-- OBJECTIVE --
Collect all the lines that mention the word "parts".

-- SUPPLIED ENTRIES --
#####

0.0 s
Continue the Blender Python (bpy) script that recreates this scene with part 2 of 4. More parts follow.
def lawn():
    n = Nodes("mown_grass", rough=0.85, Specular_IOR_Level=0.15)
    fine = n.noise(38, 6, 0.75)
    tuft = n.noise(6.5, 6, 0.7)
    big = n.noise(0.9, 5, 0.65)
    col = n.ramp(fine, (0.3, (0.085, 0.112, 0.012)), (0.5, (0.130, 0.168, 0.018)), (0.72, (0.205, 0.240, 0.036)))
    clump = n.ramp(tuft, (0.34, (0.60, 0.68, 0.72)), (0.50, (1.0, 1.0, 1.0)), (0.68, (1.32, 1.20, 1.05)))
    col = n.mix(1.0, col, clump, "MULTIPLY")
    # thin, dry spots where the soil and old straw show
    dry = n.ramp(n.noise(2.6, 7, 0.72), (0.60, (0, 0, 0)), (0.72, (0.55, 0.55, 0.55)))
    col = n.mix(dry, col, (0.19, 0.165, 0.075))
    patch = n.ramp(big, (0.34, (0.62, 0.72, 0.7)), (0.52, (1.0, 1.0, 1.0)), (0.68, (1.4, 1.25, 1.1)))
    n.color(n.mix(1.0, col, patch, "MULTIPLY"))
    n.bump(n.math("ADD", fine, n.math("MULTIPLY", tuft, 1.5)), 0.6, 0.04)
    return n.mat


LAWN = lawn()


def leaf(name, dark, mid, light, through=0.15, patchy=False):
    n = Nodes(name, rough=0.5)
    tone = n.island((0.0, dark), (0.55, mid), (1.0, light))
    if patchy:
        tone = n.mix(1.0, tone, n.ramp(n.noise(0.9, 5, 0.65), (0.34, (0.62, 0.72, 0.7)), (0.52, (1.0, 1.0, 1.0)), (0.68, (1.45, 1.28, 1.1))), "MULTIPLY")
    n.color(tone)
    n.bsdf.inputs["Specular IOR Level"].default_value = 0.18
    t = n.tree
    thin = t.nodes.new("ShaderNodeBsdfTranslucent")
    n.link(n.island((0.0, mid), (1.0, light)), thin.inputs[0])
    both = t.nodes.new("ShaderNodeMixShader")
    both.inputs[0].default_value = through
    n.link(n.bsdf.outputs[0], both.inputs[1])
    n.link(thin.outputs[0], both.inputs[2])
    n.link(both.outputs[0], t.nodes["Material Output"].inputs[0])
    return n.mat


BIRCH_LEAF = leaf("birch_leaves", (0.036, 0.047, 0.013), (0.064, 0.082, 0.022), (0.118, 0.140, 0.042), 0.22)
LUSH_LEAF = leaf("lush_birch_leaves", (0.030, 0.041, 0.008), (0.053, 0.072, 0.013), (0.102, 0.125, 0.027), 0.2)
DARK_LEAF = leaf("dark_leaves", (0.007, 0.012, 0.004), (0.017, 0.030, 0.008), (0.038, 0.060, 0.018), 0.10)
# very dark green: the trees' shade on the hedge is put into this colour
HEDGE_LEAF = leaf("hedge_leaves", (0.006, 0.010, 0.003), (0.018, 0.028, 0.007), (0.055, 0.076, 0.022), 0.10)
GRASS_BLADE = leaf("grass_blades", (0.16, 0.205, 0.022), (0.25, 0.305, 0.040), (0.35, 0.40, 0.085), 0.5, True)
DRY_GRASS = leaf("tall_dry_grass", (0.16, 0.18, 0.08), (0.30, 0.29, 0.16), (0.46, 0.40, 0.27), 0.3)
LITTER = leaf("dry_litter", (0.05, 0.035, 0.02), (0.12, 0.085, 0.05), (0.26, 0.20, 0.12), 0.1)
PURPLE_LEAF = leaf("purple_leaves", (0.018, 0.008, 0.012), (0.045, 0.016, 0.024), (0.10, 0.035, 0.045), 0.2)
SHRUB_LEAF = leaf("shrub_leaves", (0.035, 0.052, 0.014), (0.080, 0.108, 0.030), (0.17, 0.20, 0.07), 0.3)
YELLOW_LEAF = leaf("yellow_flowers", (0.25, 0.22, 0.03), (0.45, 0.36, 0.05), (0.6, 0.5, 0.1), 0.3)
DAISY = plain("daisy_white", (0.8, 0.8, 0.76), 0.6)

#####

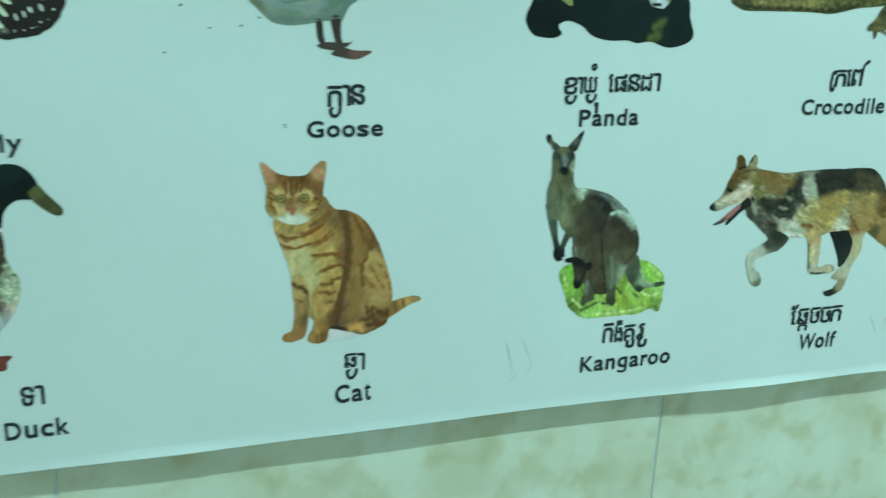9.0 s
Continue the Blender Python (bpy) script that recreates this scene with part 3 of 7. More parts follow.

#####

-- OUTPUT BELOW --
Continue the Blender Python (bpy) script that recreates this scene with part 2 of 4. More parts follow.
Continue the Blender Python (bpy) script that recreates this scene with part 3 of 7. More parts follow.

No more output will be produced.